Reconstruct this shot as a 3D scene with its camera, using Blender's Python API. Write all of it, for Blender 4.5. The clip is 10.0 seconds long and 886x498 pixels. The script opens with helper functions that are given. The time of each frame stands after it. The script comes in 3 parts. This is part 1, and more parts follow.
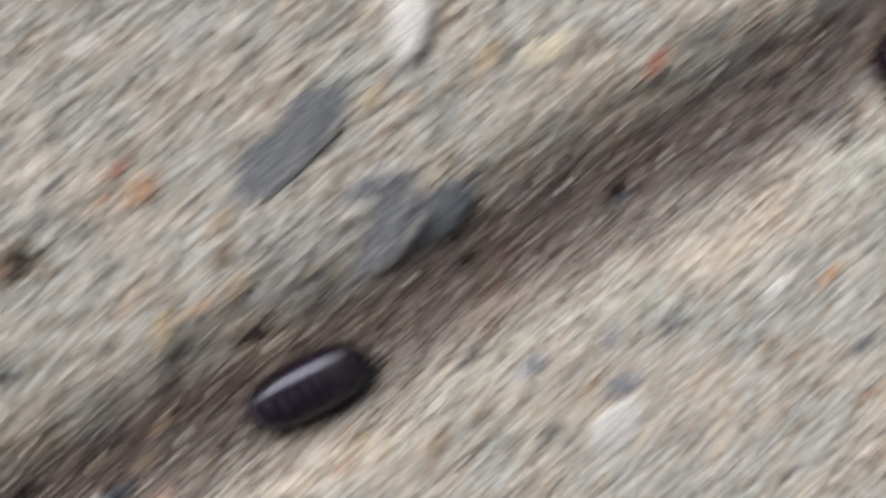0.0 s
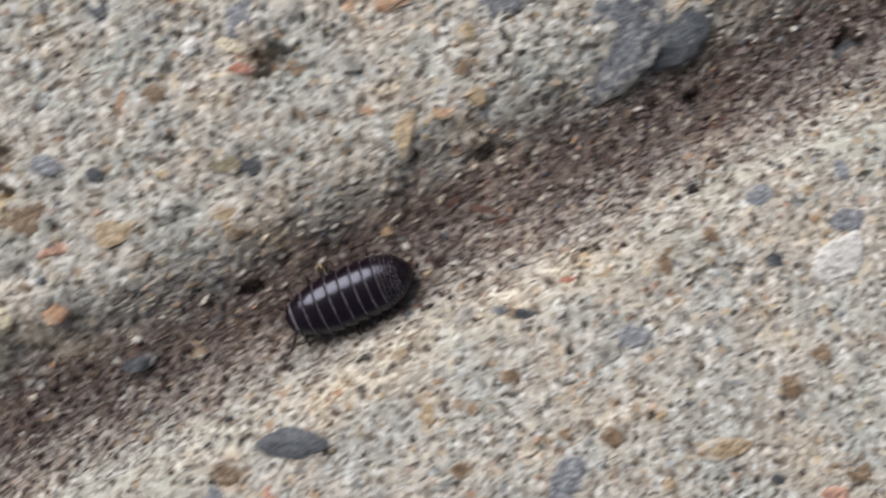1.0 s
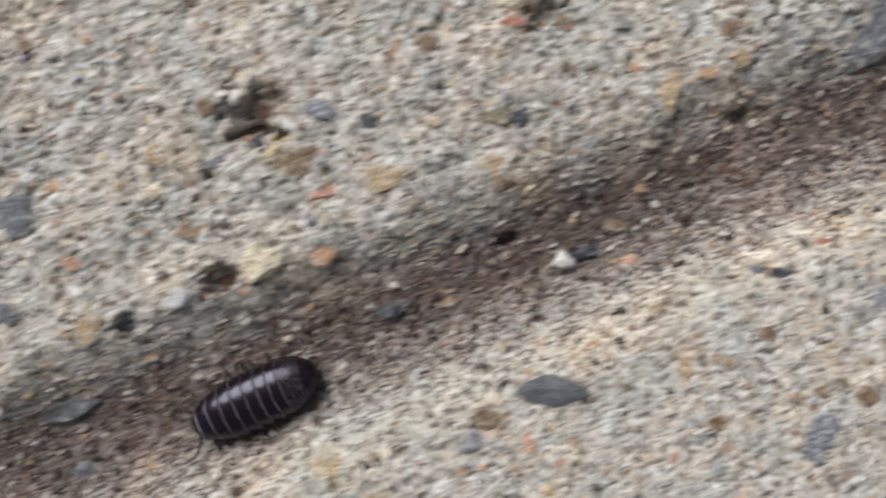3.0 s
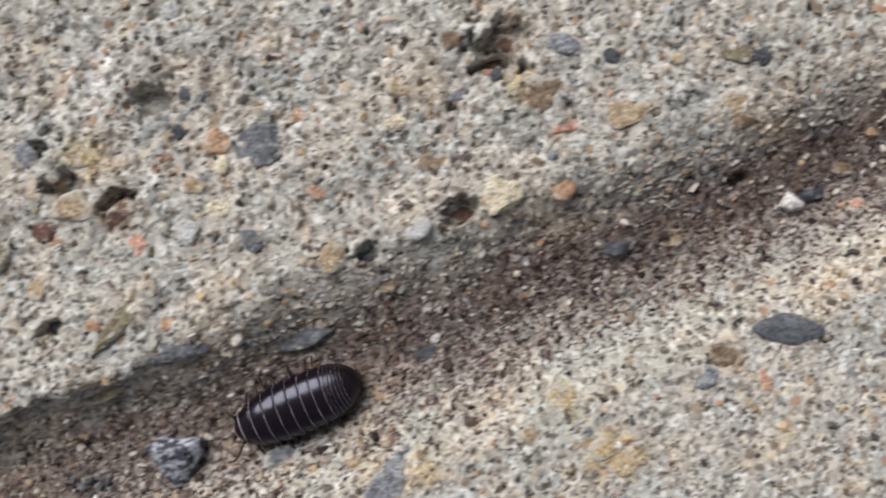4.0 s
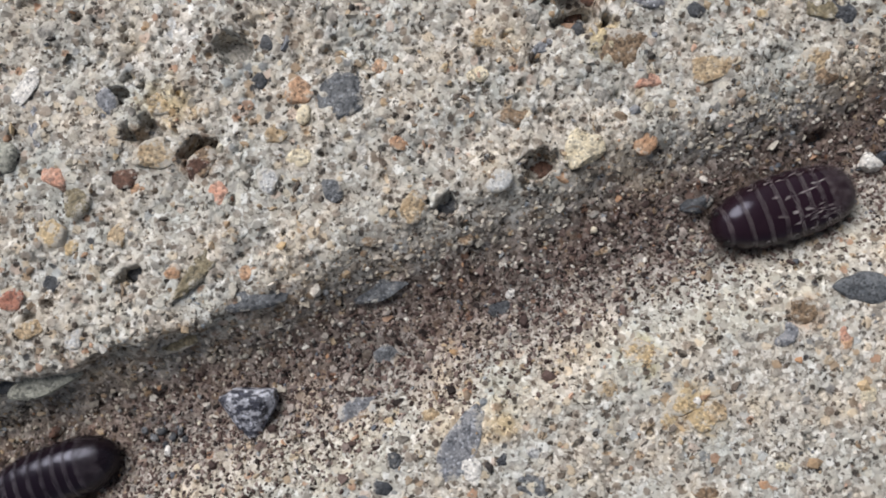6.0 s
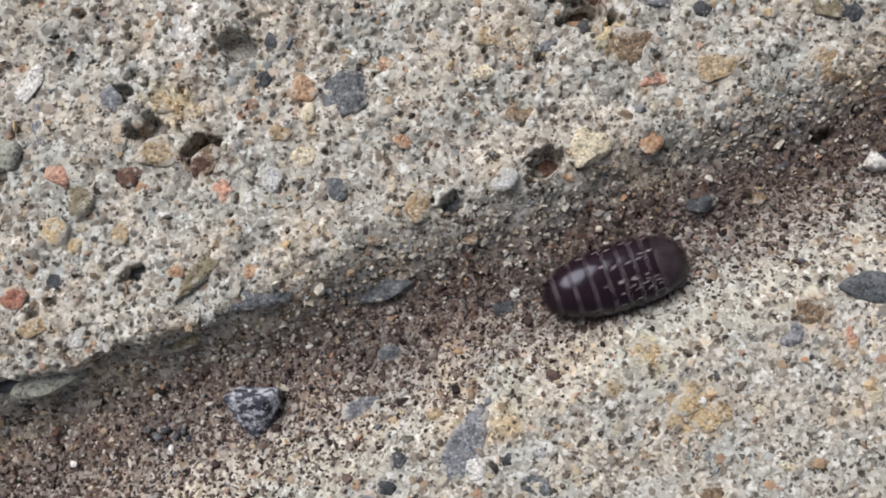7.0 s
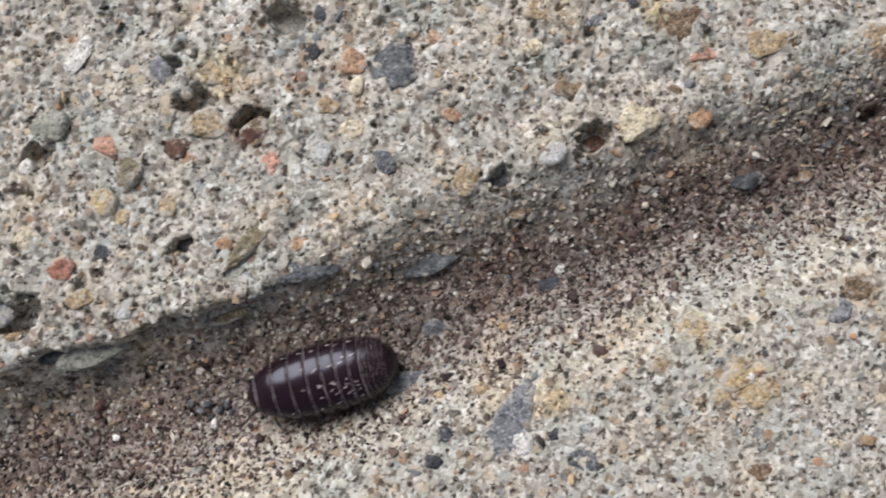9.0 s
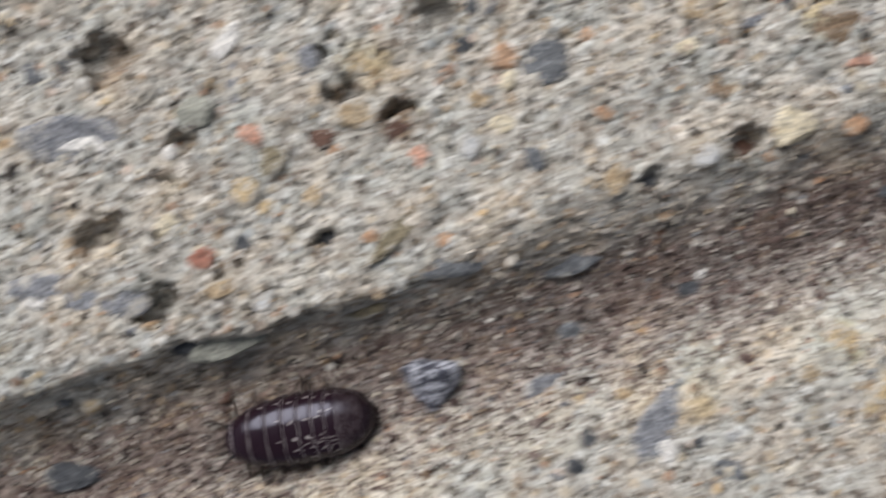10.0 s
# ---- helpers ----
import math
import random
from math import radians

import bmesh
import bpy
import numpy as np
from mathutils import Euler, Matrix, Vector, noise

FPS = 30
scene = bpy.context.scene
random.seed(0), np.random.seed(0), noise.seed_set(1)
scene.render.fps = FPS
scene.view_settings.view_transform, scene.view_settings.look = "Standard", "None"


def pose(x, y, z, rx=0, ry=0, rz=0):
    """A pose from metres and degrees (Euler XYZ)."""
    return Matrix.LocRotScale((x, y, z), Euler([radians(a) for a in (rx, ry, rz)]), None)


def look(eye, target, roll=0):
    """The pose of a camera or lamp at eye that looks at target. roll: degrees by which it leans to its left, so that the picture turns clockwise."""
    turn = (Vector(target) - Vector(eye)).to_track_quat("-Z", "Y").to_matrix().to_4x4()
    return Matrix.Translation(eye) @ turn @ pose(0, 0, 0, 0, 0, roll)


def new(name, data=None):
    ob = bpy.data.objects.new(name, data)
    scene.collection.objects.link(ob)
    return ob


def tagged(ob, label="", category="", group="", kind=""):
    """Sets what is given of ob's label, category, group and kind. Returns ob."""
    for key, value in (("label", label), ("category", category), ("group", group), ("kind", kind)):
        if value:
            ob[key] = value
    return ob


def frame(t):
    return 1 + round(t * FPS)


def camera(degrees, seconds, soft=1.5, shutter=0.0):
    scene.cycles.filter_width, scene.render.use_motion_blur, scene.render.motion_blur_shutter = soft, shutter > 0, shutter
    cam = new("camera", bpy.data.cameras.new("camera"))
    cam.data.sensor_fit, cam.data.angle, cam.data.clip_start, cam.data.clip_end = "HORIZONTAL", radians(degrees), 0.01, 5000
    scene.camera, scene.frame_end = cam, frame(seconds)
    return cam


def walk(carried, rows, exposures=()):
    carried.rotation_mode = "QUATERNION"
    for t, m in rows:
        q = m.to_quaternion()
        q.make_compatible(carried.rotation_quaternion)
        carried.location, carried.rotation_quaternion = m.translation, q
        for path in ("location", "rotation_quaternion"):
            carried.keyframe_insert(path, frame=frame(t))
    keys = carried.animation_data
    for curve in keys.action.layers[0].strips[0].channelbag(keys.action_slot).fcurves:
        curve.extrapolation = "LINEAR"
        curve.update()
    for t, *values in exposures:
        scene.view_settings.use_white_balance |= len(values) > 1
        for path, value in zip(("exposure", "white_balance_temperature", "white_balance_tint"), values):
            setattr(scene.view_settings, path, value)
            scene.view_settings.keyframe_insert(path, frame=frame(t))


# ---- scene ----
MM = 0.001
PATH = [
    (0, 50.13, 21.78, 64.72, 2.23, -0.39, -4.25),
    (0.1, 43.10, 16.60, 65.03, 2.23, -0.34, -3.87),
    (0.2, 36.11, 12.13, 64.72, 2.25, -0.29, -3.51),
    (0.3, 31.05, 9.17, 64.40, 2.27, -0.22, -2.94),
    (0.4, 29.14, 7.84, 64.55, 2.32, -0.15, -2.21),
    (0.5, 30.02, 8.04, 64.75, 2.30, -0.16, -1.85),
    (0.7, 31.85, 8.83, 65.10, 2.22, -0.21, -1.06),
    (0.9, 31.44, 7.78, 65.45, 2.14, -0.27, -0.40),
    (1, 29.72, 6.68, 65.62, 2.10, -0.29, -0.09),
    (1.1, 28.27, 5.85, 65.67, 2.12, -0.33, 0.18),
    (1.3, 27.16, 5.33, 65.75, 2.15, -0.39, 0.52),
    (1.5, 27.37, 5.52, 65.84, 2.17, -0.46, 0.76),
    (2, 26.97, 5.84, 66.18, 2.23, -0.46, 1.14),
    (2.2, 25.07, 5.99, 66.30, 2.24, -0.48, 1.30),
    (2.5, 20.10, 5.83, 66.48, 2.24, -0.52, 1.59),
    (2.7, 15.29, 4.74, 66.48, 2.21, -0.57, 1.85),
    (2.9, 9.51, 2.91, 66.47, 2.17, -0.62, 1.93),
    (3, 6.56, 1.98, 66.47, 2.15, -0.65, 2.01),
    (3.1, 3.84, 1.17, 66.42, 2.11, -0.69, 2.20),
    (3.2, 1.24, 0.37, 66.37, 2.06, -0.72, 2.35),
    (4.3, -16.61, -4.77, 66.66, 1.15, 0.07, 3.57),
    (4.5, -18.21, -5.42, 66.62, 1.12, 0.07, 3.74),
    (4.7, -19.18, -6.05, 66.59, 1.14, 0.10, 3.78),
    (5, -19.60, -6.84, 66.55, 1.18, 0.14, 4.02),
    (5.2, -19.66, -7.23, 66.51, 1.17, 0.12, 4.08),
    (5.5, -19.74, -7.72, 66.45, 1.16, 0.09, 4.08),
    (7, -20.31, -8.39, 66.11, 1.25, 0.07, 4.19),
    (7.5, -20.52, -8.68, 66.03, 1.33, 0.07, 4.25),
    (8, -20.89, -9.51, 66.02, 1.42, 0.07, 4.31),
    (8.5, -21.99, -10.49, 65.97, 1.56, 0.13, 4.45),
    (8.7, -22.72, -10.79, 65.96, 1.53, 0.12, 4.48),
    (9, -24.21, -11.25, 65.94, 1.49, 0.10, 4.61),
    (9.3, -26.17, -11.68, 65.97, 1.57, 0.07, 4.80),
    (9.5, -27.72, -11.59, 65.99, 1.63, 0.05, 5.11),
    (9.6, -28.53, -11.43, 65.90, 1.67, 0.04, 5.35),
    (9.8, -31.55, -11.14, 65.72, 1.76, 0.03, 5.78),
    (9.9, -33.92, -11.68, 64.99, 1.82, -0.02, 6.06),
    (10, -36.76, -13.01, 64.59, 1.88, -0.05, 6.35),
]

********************

● **Exercise**
Exactly repeat the lines from the line with "# ---- helpers" to the line with "radians(degrees), 0.01, 5000", including both, and output nothing else.

● **Solved problem**
# ---- helpers ----
import math
import random
from math import radians

import bmesh
import bpy
import numpy as np
from mathutils import Euler, Matrix, Vector, noise

FPS = 30
scene = bpy.context.scene
random.seed(0), np.random.seed(0), noise.seed_set(1)
scene.render.fps = FPS
scene.view_settings.view_transform, scene.view_settings.look = "Standard", "None"


def pose(x, y, z, rx=0, ry=0, rz=0):
    """A pose from metres and degrees (Euler XYZ)."""
    return Matrix.LocRotScale((x, y, z), Euler([radians(a) for a in (rx, ry, rz)]), None)


def look(eye, target, roll=0):
    """The pose of a camera or lamp at eye that looks at target. roll: degrees by which it leans to its left, so that the picture turns clockwise."""
    turn = (Vector(target) - Vector(eye)).to_track_quat("-Z", "Y").to_matrix().to_4x4()
    return Matrix.Translation(eye) @ turn @ pose(0, 0, 0, 0, 0, roll)


def new(name, data=None):
    ob = bpy.data.objects.new(name, data)
    scene.collection.objects.link(ob)
    return ob


def tagged(ob, label="", category="", group="", kind=""):
    """Sets what is given of ob's label, category, group and kind. Returns ob."""
    for key, value in (("label", label), ("category", category), ("group", group), ("kind", kind)):
        if value:
            ob[key] = value
    return ob


def frame(t):
    return 1 + round(t * FPS)


def camera(degrees, seconds, soft=1.5, shutter=0.0):
    scene.cycles.filter_width, scene.render.use_motion_blur, scene.render.motion_blur_shutter = soft, shutter > 0, shutter
    cam = new("camera", bpy.data.cameras.new("camera"))
    cam.data.sensor_fit, cam.data.angle, cam.data.clip_start, cam.data.clip_end = "HORIZONTAL", radians(degrees), 0.01, 5000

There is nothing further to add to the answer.